AGN Grids¶
Grid naming¶
The naming of AGN grids broadly follows this specification:
{agn_model}-{agn_version}_{agn_variant}_{photoionisation_code}-{photoionisation_code_version}-{blr/nlr}_{photoionisation_parameters}
For example:
relagn_fixed_rad_efficiency_0.1_cloudy-c23.01-nlr
specifies that the grid is constructed using using the RELAGN model with a fixed radiative efficiency of 0.1, and the photoionisation modelling is done using cloudy version c23.01, for the narrow line region (NLR) with the default photoionisation parameters for the NLR.
Photoionisation modelling¶
All the photoionisation modelling in synthesizer currently uses the cloudy photoionisation code. It can simulate a range of gas and ionisation conditions, with specific geometries. Similar to the SPS grids, our default AGN grids make certain choices to restrict the range of assumptions. For both the broad line region (BLR) and narrow line region (NLR) grids, we specify the geometry to be plane-parallel (this was spherical for SPS grids). For the NLR, we assume that the cloud is ionisation-bound and hence case-B recombination holds, and we choose the hydrogen densities in the range: \(10^{2} \leq n_{\rm H} \leq 10^{6}\). For the BLR, we assume the cloud is density-bound, and we choose the hydrogen column densities in the range \(10^{21} \leq N_{\rm H}/{\rm cm}^{2} \leq 10^{26}\) with hydrogen densities: \(10^{8} \leq n_{\rm H}/{\rm cm}^{3} \leq 10^{12}\). We remind the user that when creating their own grids, some of these parameter space runs can be computationally expensive, especially for the BLR grids, and so it is worth considering carefully the parameter space to run over. By default we do not include any dust grains in the BLR photoionisation modelling.

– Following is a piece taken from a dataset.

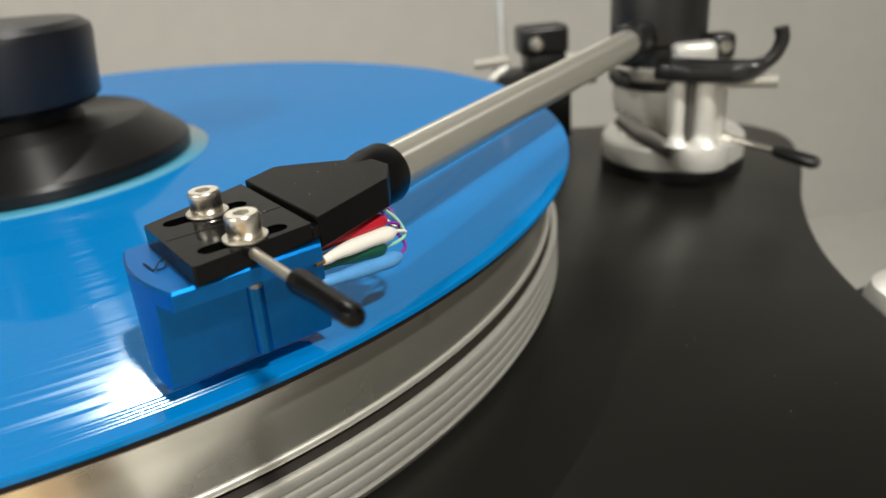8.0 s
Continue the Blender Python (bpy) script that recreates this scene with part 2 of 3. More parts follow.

The photonisation modelling parameters are included in the grid file attributes. Pre-computed grids are available at Box; AGN models without any photoionisation modelling are stored under incident, and for our default photoionisation assumptions under photoionised.
Common variants¶
resolution:0.1 outputs the spectra at 10x higher resolution than the cloudy default. Useful for looking at various absorption line indices and comparison to high-resolution spectra. Usually suffixed to the grid name with _0.1res (e.g. relagn_fixed_rad_efficiency_0.1_cloudy-c23.01-nlr_0.1res.hdf5).

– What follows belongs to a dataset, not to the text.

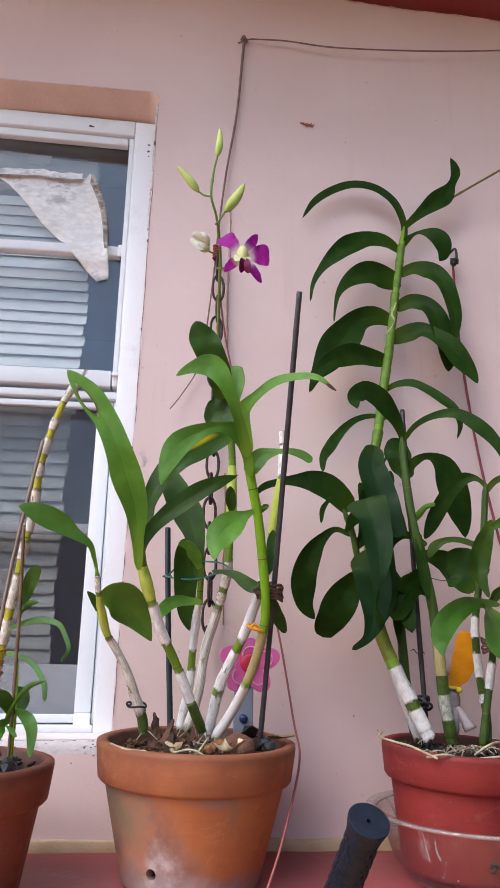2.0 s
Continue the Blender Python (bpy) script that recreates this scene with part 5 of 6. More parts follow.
leaf(c, [(0.571, 1.166, 1.282), (0.550, 1.152, 1.282), (0.527, 1.138, 1.280), (0.506, 1.125, 1.275), (0.486, 1.112, 1.265), (0.469, 1.100, 1.251), (0.456, 1.091, 1.231), (0.454, 1.080, 1.208)], (0.0069, 0.0100, 0.0144, 0.0245, 0.0291, 0.0303, 0.0250, 0.0032), LEAF_FRESH, roll=10)
leaf(c, [(0.560, 1.160, 1.275), (0.554, 1.143, 1.260), (0.545, 1.126, 1.245), (0.538, 1.113, 1.228), (0.535, 1.100, 1.208)], (0.0246, 0.0611, 0.0522, 0.0352, 0.0095), LEAF_FRESH)
c = cane(orchid_b, [(0.537, 1.180, 1.100), (0.549, 1.180, 1.158), (0.562, 1.180, 1.220), (0.568, 1.175, 1.276)], 0.0062, 0.0049, [("sheath", 0.40, 0.60)], CANE_GREEN, tone=-1)
roots(c, (0.537, 1.180, 1.100), 97, 2)
c = cane(orchid_b, [(0.574, 1.180, 1.105), (0.582, 1.180, 1.142), (0.578, 1.175, 1.181), (0.571, 1.170, 1.220), (0.565, 1.170, 1.267)], 0.0063, 0.0049, [("olive", 0.00, 0.16), ("ochre", 0.17, 0.40), ("ochre", 0.415, 0.70)], CANE_GREEN, tone=-1)
roots(c, (0.574, 1.180, 1.105), 99, 2)
orchid_c = thing("orchid_plant", (-0.105, 1.13, 1.06), "leafless yellowing orchid cane with young plantlets at its base", "orchid", "potted orchids")
c = cane(orchid_c, [(-0.087, 1.120, 1.086), (-0.088, 1.110, 1.145), (-0.079, 1.100, 1.208), (-0.067, 1.085, 1.283), (-0.059, 1.075, 1.333), (-0.052, 1.070, 1.375), (-0.048, 1.060, 1.419), (-0.041, 1.055, 1.455), (-0.028, 1.050, 1.499), (-0.014, 1.045, 1.527), (-0.001, 1.040, 1.546)], 0.0066, 0.0043, [("sheath", 0.11, 0.23), ("sheath", 0.28, 0.34), ("sheath", 0.37, 0.45), ("sheath", 0.49, 0.53), ("sheath", 0.56, 0.67), ("sheath", 0.70, 0.73), ("sheath", 0.76, 0.80), ("sheath", 0.83, 0.85), ("sheath", 0.90, 0.95), ("sheath", 0.97, 1.00)], CANE_YELLOW)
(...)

var_rad_efficiency assumes a variable radiative efficiency for the AGN. This can be the case for models that parametrise the black hole spin, which affects the radiative efficiency of the accretion disk, and hence the shape of the incident spectrum. The variable radiative efficiency is calculated self-consistently in the RELAGN model. This is not a parameter that is one of the axes values, but can be computed from the spin.

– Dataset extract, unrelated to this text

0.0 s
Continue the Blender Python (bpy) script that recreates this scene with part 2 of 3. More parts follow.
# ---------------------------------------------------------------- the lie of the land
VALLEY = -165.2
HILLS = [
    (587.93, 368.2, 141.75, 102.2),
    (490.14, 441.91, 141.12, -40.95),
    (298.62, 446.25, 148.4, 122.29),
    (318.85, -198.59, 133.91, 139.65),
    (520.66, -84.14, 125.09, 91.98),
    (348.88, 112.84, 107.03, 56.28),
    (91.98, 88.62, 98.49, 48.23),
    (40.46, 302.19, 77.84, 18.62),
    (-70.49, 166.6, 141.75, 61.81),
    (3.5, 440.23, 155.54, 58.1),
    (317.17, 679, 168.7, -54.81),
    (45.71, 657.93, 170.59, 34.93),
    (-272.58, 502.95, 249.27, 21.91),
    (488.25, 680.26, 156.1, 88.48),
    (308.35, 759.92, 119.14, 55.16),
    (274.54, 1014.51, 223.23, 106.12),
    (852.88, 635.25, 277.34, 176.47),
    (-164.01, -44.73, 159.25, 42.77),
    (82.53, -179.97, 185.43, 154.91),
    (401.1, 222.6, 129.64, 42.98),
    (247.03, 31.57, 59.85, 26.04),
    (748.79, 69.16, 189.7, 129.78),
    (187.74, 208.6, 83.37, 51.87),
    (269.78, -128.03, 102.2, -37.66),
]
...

reduced assumes a reduced set of black hole or photoionisation parameters, since the grid can become unwieldy due to the number of parameters.
Grid list¶
Currently we only have grids for the RELAGN, AGNSED and QSOSED model, but we plan to add more AGN grids (such as the cloudy in-built model, Feltre et al. 2016) in the future. Below are examples of the pre-computed grids available:
RELAGN
- BLR grids
relagn_fixed_rad_efficiency_0.1_cloudy-c23.01-blr_0.055res
- NLR grids
relagn_fixed_rad_efficiency_0.1_cloudy-c23.01-nlr
relagn_fixed_rad_efficiency_0.1_reduced_cloudy-c23.01-nlr_0.055res
relagn_variable_rad_efficiency_reduced_cloudy-c23.01-nlr